Leaving out the pictures, please retype each record exactly.

>> start Materials provided

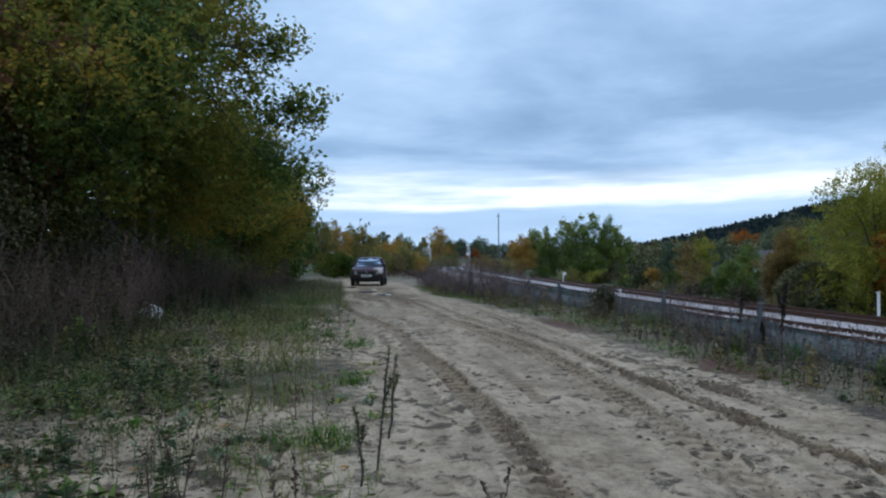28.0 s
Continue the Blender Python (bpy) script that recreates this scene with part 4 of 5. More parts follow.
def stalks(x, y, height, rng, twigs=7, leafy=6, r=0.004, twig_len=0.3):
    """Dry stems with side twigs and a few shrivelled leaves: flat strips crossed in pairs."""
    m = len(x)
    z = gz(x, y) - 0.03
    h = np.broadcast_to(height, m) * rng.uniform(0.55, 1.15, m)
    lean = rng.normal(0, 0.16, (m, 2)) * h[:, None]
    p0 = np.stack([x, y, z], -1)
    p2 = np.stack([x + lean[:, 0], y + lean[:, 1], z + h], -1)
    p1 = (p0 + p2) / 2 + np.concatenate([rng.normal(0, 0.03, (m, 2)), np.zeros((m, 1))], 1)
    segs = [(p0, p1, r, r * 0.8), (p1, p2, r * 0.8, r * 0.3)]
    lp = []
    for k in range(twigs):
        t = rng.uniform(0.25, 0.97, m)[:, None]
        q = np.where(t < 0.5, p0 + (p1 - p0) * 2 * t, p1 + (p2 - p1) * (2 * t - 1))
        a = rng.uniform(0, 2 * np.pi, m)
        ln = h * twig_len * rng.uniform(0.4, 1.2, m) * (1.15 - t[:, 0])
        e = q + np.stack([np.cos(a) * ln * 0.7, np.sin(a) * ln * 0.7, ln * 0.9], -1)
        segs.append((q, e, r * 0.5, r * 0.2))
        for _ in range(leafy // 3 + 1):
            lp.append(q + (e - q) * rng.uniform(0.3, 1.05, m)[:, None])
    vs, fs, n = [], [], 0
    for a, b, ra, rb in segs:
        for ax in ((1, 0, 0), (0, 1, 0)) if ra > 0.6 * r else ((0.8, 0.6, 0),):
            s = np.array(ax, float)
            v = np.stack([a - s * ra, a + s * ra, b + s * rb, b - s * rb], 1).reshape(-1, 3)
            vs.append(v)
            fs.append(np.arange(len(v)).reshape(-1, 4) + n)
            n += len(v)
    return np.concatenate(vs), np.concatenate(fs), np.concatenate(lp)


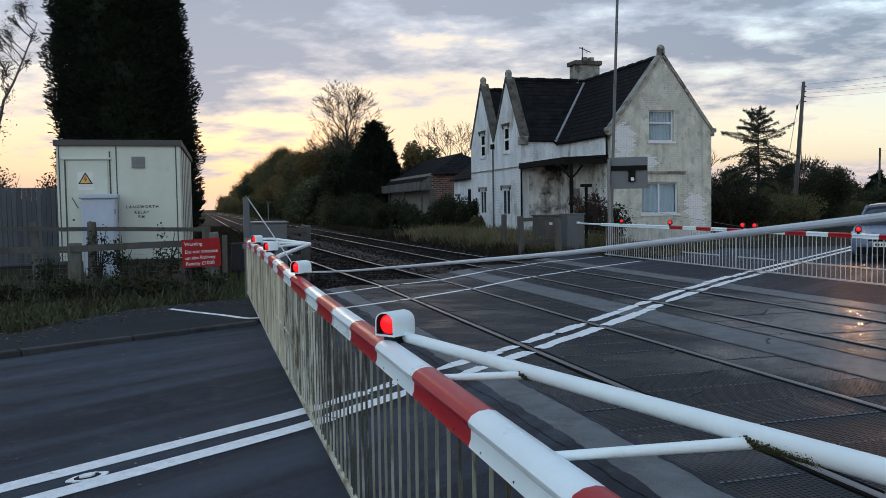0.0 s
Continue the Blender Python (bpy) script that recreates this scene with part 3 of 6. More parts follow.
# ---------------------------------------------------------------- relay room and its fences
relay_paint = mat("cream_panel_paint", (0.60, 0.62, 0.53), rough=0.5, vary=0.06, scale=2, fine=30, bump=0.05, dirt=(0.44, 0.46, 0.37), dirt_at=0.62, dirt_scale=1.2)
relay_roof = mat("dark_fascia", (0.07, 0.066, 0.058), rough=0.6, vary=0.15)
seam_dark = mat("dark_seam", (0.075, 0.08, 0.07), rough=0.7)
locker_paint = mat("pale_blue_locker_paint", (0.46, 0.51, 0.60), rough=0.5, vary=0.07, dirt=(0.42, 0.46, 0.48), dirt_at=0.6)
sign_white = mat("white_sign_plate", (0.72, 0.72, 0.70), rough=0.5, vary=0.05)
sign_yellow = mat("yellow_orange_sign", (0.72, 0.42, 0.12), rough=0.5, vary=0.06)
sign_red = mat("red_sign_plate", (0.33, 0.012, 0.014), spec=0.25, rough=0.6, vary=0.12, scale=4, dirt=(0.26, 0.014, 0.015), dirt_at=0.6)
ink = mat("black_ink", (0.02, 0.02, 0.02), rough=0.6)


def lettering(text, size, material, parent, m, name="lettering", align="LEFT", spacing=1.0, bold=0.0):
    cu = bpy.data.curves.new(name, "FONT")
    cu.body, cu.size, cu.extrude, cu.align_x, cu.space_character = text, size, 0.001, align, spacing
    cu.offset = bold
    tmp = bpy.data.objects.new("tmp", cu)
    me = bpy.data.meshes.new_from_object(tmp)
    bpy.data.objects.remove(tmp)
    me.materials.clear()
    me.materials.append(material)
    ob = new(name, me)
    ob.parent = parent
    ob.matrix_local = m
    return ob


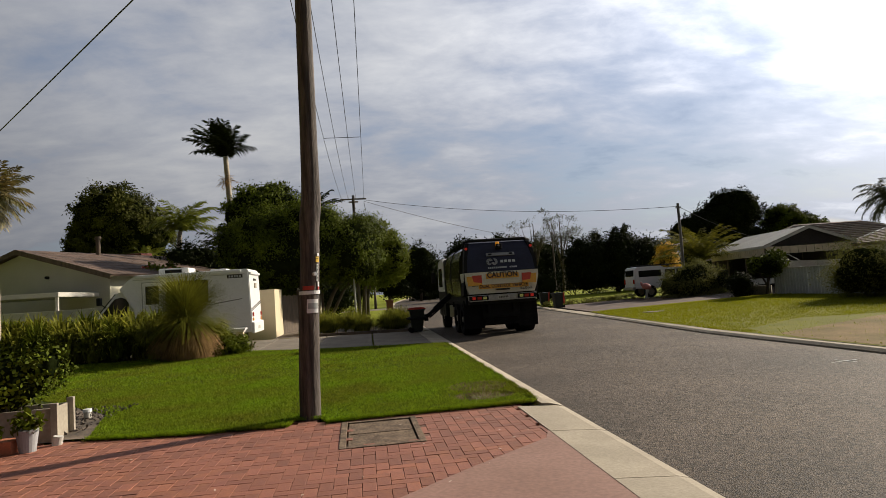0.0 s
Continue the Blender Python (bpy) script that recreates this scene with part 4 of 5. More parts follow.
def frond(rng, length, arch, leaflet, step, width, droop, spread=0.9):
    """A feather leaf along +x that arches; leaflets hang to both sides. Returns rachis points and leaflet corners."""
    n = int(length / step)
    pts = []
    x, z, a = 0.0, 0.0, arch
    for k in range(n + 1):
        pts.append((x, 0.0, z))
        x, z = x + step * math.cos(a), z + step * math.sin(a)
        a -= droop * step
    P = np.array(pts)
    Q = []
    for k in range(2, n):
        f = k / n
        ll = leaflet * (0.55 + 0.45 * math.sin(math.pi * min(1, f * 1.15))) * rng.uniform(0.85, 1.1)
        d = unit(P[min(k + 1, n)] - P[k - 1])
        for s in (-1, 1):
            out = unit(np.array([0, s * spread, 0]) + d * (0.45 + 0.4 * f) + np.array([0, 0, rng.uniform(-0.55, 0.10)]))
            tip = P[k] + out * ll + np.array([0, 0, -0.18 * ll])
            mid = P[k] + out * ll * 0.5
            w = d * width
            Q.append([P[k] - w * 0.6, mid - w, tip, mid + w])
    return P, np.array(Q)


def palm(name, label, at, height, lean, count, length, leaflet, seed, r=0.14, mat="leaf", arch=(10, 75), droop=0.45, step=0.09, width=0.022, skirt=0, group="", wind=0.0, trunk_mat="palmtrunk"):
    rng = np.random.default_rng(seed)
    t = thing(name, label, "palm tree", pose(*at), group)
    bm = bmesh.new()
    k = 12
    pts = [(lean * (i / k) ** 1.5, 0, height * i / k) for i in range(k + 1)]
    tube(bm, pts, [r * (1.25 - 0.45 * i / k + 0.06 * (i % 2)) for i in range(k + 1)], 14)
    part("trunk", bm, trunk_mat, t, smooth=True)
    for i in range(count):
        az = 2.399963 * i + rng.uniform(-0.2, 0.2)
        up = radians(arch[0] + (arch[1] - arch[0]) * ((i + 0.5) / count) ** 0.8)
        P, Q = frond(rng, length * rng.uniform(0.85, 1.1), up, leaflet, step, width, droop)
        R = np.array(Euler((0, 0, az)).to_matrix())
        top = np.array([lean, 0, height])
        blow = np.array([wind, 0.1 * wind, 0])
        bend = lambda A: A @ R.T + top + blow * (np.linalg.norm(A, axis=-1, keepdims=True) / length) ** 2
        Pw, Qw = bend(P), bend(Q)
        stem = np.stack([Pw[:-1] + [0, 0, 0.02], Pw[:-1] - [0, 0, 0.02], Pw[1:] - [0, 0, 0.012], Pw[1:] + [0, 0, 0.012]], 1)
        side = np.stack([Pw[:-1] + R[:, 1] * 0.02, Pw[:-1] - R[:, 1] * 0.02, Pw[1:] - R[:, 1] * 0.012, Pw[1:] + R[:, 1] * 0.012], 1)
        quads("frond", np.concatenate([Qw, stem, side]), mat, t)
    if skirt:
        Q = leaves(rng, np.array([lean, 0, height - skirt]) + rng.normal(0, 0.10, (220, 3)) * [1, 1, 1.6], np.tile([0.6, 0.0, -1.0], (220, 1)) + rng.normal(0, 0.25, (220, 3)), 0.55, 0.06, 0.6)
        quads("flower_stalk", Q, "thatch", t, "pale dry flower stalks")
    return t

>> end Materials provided

Solution below:
28.0 s
Continue the Blender Python (bpy) script that recreates this scene with part 4 of 5. More parts follow.
def stalks(x, y, height, rng, twigs=7, leafy=6, r=0.004, twig_len=0.3):
    """Dry stems with side twigs and a few shrivelled leaves: flat strips crossed in pairs."""
    m = len(x)
    z = gz(x, y) - 0.03
    h = np.broadcast_to(height, m) * rng.uniform(0.55, 1.15, m)
    lean = rng.normal(0, 0.16, (m, 2)) * h[:, None]
    p0 = np.stack([x, y, z], -1)
    p2 = np.stack([x + lean[:, 0], y + lean[:, 1], z + h], -1)
    p1 = (p0 + p2) / 2 + np.concatenate([rng.normal(0, 0.03, (m, 2)), np.zeros((m, 1))], 1)
    segs = [(p0, p1, r, r * 0.8), (p1, p2, r * 0.8, r * 0.3)]
    lp = []
    for k in range(twigs):
        t = rng.uniform(0.25, 0.97, m)[:, None]
        q = np.where(t < 0.5, p0 + (p1 - p0) * 2 * t, p1 + (p2 - p1) * (2 * t - 1))
        a = rng.uniform(0, 2 * np.pi, m)
        ln = h * twig_len * rng.uniform(0.4, 1.2, m) * (1.15 - t[:, 0])
        e = q + np.stack([np.cos(a) * ln * 0.7, np.sin(a) * ln * 0.7, ln * 0.9], -1)
        segs.append((q, e, r * 0.5, r * 0.2))
        for _ in range(leafy // 3 + 1):
            lp.append(q + (e - q) * rng.uniform(0.3, 1.05, m)[:, None])
    vs, fs, n = [], [], 0
    for a, b, ra, rb in segs:
        for ax in ((1, 0, 0), (0, 1, 0)) if ra > 0.6 * r else ((0.8, 0.6, 0),):
            s = np.array(ax, float)
            v = np.stack([a - s * ra, a + s * ra, b + s * rb, b - s * rb], 1).reshape(-1, 3)
            vs.append(v)
            fs.append(np.arange(len(v)).reshape(-1, 4) + n)
            n += len(v)
    return np.concatenate(vs), np.concatenate(fs), np.concatenate(lp)


0.0 s
Continue the Blender Python (bpy) script that recreates this scene with part 3 of 6. More parts follow.
# ---------------------------------------------------------------- relay room and its fences
relay_paint = mat("cream_panel_paint", (0.60, 0.62, 0.53), rough=0.5, vary=0.06, scale=2, fine=30, bump=0.05, dirt=(0.44, 0.46, 0.37), dirt_at=0.62, dirt_scale=1.2)
relay_roof = mat("dark_fascia", (0.07, 0.066, 0.058), rough=0.6, vary=0.15)
seam_dark = mat("dark_seam", (0.075, 0.08, 0.07), rough=0.7)
locker_paint = mat("pale_blue_locker_paint", (0.46, 0.51, 0.60), rough=0.5, vary=0.07, dirt=(0.42, 0.46, 0.48), dirt_at=0.6)
sign_white = mat("white_sign_plate", (0.72, 0.72, 0.70), rough=0.5, vary=0.05)
sign_yellow = mat("yellow_orange_sign", (0.72, 0.42, 0.12), rough=0.5, vary=0.06)
sign_red = mat("red_sign_plate", (0.33, 0.012, 0.014), spec=0.25, rough=0.6, vary=0.12, scale=4, dirt=(0.26, 0.014, 0.015), dirt_at=0.6)
ink = mat("black_ink", (0.02, 0.02, 0.02), rough=0.6)


def lettering(text, size, material, parent, m, name="lettering", align="LEFT", spacing=1.0, bold=0.0):
    cu = bpy.data.curves.new(name, "FONT")
    cu.body, cu.size, cu.extrude, cu.align_x, cu.space_character = text, size, 0.001, align, spacing
    cu.offset = bold
    tmp = bpy.data.objects.new("tmp", cu)
    me = bpy.data.meshes.new_from_object(tmp)
    bpy.data.objects.remove(tmp)
    me.materials.clear()
    me.materials.append(material)
    ob = new(name, me)
    ob.parent = parent
    ob.matrix_local = m
    return ob


0.0 s
Continue the Blender Python (bpy) script that recreates this scene with part 4 of 5. More parts follow.
def frond(rng, length, arch, leaflet, step, width, droop, spread=0.9):
    """A feather leaf along +x that arches; leaflets hang to both sides. Returns rachis points and leaflet corners."""
    n = int(length / step)
    pts = []
    x, z, a = 0.0, 0.0, arch
    for k in range(n + 1):
        pts.append((x, 0.0, z))
        x, z = x + step * math.cos(a), z + step * math.sin(a)
        a -= droop * step
    P = np.array(pts)
    Q = []
    for k in range(2, n):
        f = k / n
        ll = leaflet * (0.55 + 0.45 * math.sin(math.pi * min(1, f * 1.15))) * rng.uniform(0.85, 1.1)
        d = unit(P[min(k + 1, n)] - P[k - 1])
        for s in (-1, 1):
            out = unit(np.array([0, s * spread, 0]) + d * (0.45 + 0.4 * f) + np.array([0, 0, rng.uniform(-0.55, 0.10)]))
            tip = P[k] + out * ll + np.array([0, 0, -0.18 * ll])
            mid = P[k] + out * ll * 0.5
            w = d * width
            Q.append([P[k] - w * 0.6, mid - w, tip, mid + w])
    return P, np.array(Q)


def palm(name, label, at, height, lean, count, length, leaflet, seed, r=0.14, mat="leaf", arch=(10, 75), droop=0.45, step=0.09, width=0.022, skirt=0, group="", wind=0.0, trunk_mat="palmtrunk"):
    rng = np.random.default_rng(seed)
    t = thing(name, label, "palm tree", pose(*at), group)
    bm = bmesh.new()
    k = 12
    pts = [(lean * (i / k) ** 1.5, 0, height * i / k) for i in range(k + 1)]
    tube(bm, pts, [r * (1.25 - 0.45 * i / k + 0.06 * (i % 2)) for i in range(k + 1)], 14)
    part("trunk", bm, trunk_mat, t, smooth=True)
    for i in range(count):
        az = 2.399963 * i + rng.uniform(-0.2, 0.2)
        up = radians(arch[0] + (arch[1] - arch[0]) * ((i + 0.5) / count) ** 0.8)
        P, Q = frond(rng, length * rng.uniform(0.85, 1.1), up, leaflet, step, width, droop)
        R = np.array(Euler((0, 0, az)).to_matrix())
        top = np.array([lean, 0, height])
        blow = np.array([wind, 0.1 * wind, 0])
        bend = lambda A: A @ R.T + top + blow * (np.linalg.norm(A, axis=-1, keepdims=True) / length) ** 2
        Pw, Qw = bend(P), bend(Q)
        stem = np.stack([Pw[:-1] + [0, 0, 0.02], Pw[:-1] - [0, 0, 0.02], Pw[1:] - [0, 0, 0.012], Pw[1:] + [0, 0, 0.012]], 1)
        side = np.stack([Pw[:-1] + R[:, 1] * 0.02, Pw[:-1] - R[:, 1] * 0.02, Pw[1:] - R[:, 1] * 0.012, Pw[1:] + R[:, 1] * 0.012], 1)
        quads("frond", np.concatenate([Qw, stem, side]), mat, t)
    if skirt:
        Q = leaves(rng, np.array([lean, 0, height - skirt]) + rng.normal(0, 0.10, (220, 3)) * [1, 1, 1.6], np.tile([0.6, 0.0, -1.0], (220, 1)) + rng.normal(0, 0.25, (220, 3)), 0.55, 0.06, 0.6)
        quads("flower_stalk", Q, "thatch", t, "pale dry flower stalks")
    return t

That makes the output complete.